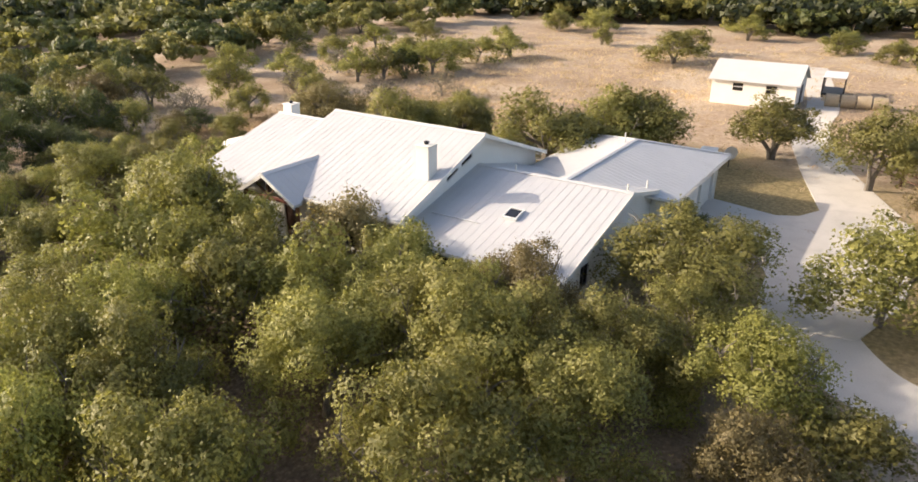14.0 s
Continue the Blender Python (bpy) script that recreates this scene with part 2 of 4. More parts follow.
def part(name, data, material, parent, label=""):
    """data: a bmesh, or (verts, faces). One mesh object under a thing or under a part."""
    if isinstance(data, tuple):
        me = mesh_of(name, data[0], data[1], material)
    else:
        me = bpy.data.meshes.new(name)
        bmesh.ops.recalc_face_normals(data, faces=data.faces)
        data.to_mesh(me)
        data.free()
        me.materials.append(material)
    ob = new(name, me)
    ob.parent = parent
    if label:
        ob["label"] = label
    return ob


def thing(name, label, category, group="", kind="", at=(0, 0, 0), turn=0.0):
    ob = new(name)
    ob.empty_display_size = 0.3
    ob.matrix_basis = pose(*at, 0, 0, turn)
    return tagged(ob, label, category, group, kind)


def box(bm, lo, hi, bevel=0.0):
    made = bmesh.ops.create_cube(bm, size=1.0)["verts"]
    s = [h - l for l, h in zip(lo, hi)]
    c = [(h + l) / 2 for l, h in zip(lo, hi)]
    for v in made:
        v.co = Vector((v.co[i] * s[i] + c[i] for i in range(3)))
    if bevel:
        es = list({e for v in made for e in v.link_edges})
        bmesh.ops.bevel(bm, geom=es, offset=bevel, segments=1, affect="EDGES", profile=0.5)
    return bm


def boxed(lo, hi, bevel=0.012):
    return box(bmesh.new(), lo, hi, bevel)


def tube(bm, points, radii, sides=8):
    """A tapered tube along the points."""
    rings = []
    pts = [Vector(p) for p in points]
    for i, p in enumerate(pts):
        d = (pts[min(i + 1, len(pts) - 1)] - pts[max(i - 1, 0)]).normalized()
        a = d.orthogonal().normalized()
        c = d.cross(a)
        r = radii[i] if isinstance(radii, (list, tuple)) else radii
        rings.append([bm.verts.new(p + r * (a * math.cos(k * math.tau / sides) + c * math.sin(k * math.tau / sides))) for k in range(sides)])
    for r0, r1 in zip(rings, rings[1:]):
        for k in range(sides):
            bm.faces.new((r0[k], r0[(k + 1) % sides], r1[(k + 1) % sides], r1[k]))
    bm.faces.new(rings[0][::-1])
    bm.faces.new(rings[-1])
    return bm


def prism(bm, poly, way):
    """A polygon pushed along a vector into a solid."""
    a = [bm.verts.new(Vector(p)) for p in poly]
    c = [bm.verts.new(Vector(p) + Vector(way)) for p in poly]
    n = len(a)
    bm.faces.new(a)
    bm.faces.new(c[::-1])
    for i in range(n):
        bm.faces.new((a[i], a[(i + 1) % n], c[(i + 1) % n], c[i]))
    return bm


def holed(loops, place, way):
    """A wall: an outline and its openings in the wall's own plane, with real thickness. place maps (u, v) into the world."""
    from mathutils.geometry import tessellate_polygon
    flat = [p for lp in loops for p in lp]
    tri = tessellate_polygon([[Vector((u, v, 0)) for u, v in lp] for lp in loops])
    n = len(flat)
    verts = [Vector(place(*p)) for p in flat] + [Vector(place(*p)) + Vector(way) for p in flat]
    faces = [tuple(f) for f in tri] + [tuple(i + n for i in reversed(f)) for f in tri]
    k = 0
    for lp in loops:
        for i in range(len(lp)):
            j = (i + 1) % len(lp)
            faces.append((k + i, k + j, n + k + j, n + k + i))
        k += len(lp)
    bm = bmesh.new()
    vs = [bm.verts.new(v) for v in verts]
    for f in faces:
        bm.faces.new([vs[i] for i in f])
    return bm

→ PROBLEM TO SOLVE
Go through the listing above and write it out again exactly, dropping the pictures.

→ FULL SOLUTION
14.0 s
Continue the Blender Python (bpy) script that recreates this scene with part 2 of 4. More parts follow.
def part(name, data, material, parent, label=""):
    """data: a bmesh, or (verts, faces). One mesh object under a thing or under a part."""
    if isinstance(data, tuple):
        me = mesh_of(name, data[0], data[1], material)
    else:
        me = bpy.data.meshes.new(name)
        bmesh.ops.recalc_face_normals(data, faces=data.faces)
        data.to_mesh(me)
        data.free()
        me.materials.append(material)
    ob = new(name, me)
    ob.parent = parent
    if label:
        ob["label"] = label
    return ob


def thing(name, label, category, group="", kind="", at=(0, 0, 0), turn=0.0):
    ob = new(name)
    ob.empty_display_size = 0.3
    ob.matrix_basis = pose(*at, 0, 0, turn)
    return tagged(ob, label, category, group, kind)


def box(bm, lo, hi, bevel=0.0):
    made = bmesh.ops.create_cube(bm, size=1.0)["verts"]
    s = [h - l for l, h in zip(lo, hi)]
    c = [(h + l) / 2 for l, h in zip(lo, hi)]
    for v in made:
        v.co = Vector((v.co[i] * s[i] + c[i] for i in range(3)))
    if bevel:
        es = list({e for v in made for e in v.link_edges})
        bmesh.ops.bevel(bm, geom=es, offset=bevel, segments=1, affect="EDGES", profile=0.5)
    return bm


def boxed(lo, hi, bevel=0.012):
    return box(bmesh.new(), lo, hi, bevel)


def tube(bm, points, radii, sides=8):
    """A tapered tube along the points."""
    rings = []
    pts = [Vector(p) for p in points]
    for i, p in enumerate(pts):
        d = (pts[min(i + 1, len(pts) - 1)] - pts[max(i - 1, 0)]).normalized()
        a = d.orthogonal().normalized()
        c = d.cross(a)
        r = radii[i] if isinstance(radii, (list, tuple)) else radii
        rings.append([bm.verts.new(p + r * (a * math.cos(k * math.tau / sides) + c * math.sin(k * math.tau / sides))) for k in range(sides)])
    for r0, r1 in zip(rings, rings[1:]):
        for k in range(sides):
            bm.faces.new((r0[k], r0[(k + 1) % sides], r1[(k + 1) % sides], r1[k]))
    bm.faces.new(rings[0][::-1])
    bm.faces.new(rings[-1])
    return bm


def prism(bm, poly, way):
    """A polygon pushed along a vector into a solid."""
    a = [bm.verts.new(Vector(p)) for p in poly]
    c = [bm.verts.new(Vector(p) + Vector(way)) for p in poly]
    n = len(a)
    bm.faces.new(a)
    bm.faces.new(c[::-1])
    for i in range(n):
        bm.faces.new((a[i], a[(i + 1) % n], c[(i + 1) % n], c[i]))
    return bm


def holed(loops, place, way):
    """A wall: an outline and its openings in the wall's own plane, with real thickness. place maps (u, v) into the world."""
    from mathutils.geometry import tessellate_polygon
    flat = [p for lp in loops for p in lp]
    tri = tessellate_polygon([[Vector((u, v, 0)) for u, v in lp] for lp in loops])
    n = len(flat)
    verts = [Vector(place(*p)) for p in flat] + [Vector(place(*p)) + Vector(way) for p in flat]
    faces = [tuple(f) for f in tri] + [tuple(i + n for i in reversed(f)) for f in tri]
    k = 0
    for lp in loops:
        for i in range(len(lp)):
            j = (i + 1) % len(lp)
            faces.append((k + i, k + j, n + k + j, n + k + i))
        k += len(lp)
    bm = bmesh.new()
    vs = [bm.verts.new(v) for v in verts]
    for f in faces:
        bm.faces.new([vs[i] for i in f])
    return bm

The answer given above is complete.